Apesar da truculência do governo ditatorial nos direitos civis e políticos, houve algum ganho nesses anos de trevas da democracia, onde “[...] os governos militares investiam na expansão dos direitos sociais” (p. 170), com a criação de mecanismos como o Instituto Nacional de Previdência Social (INPS) e o Fundo de Assistência Rural (Funrural) que proporcionaram alguns benefícios como aposentadoria e pensão. Fora criado também o Fundo de garantia por Tempo de Serviço (FGTS), que tinha a finalidade similar a um seguro-desemprego, assim como o Banco Nacional de Habitação que facilitava a compra de moradias pela classe trabalhadora e por fim para “coroamento das políticas sociais, foi criado em 1974 o Ministério da Previdência e Assistência Social” (p. 172).
Em 1974, o general Ernesto Geisel proporcionou uma abertura política, onde minimizou as restrições da propaganda eleitoral, revogou o AI-5, o fim da censura prévia no rádio e na televisão e o regresso de 120 exilados políticos atenuando a Lei de Segurança Nacional.
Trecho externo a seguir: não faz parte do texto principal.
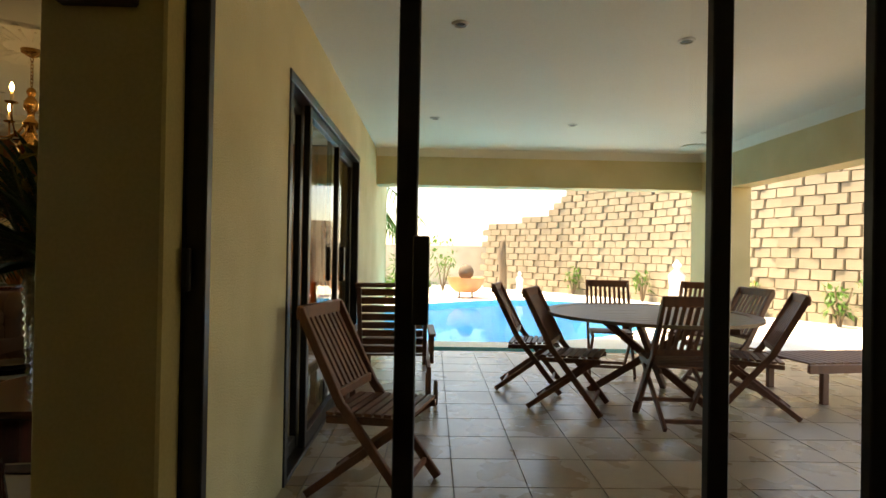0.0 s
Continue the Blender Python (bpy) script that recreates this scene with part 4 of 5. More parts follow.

Durante os 21 anos do governo militar ocorrera vários retrocessos mas também avanços no que diz respeito a cidadania. E falando em direitos sociais e políticos, “[...] os governos militares repetiram a tática do Estado Novo: ampliaram os direitos sociais, ao mesmo tempo em que restringiam os direitos políticos” (p. 190). Os governos militares ganharam um crédito com a população em geral, pois primeiro unificaram o sistema previdenciário (neutralizando a população citadina proletariada), em seguida fazendo média com a população rural para que conquistassem seus primeiros direitos, porém isso só durou até o fim do suposto milagre econômico quando as taxas de crescimento começaram a decrescer.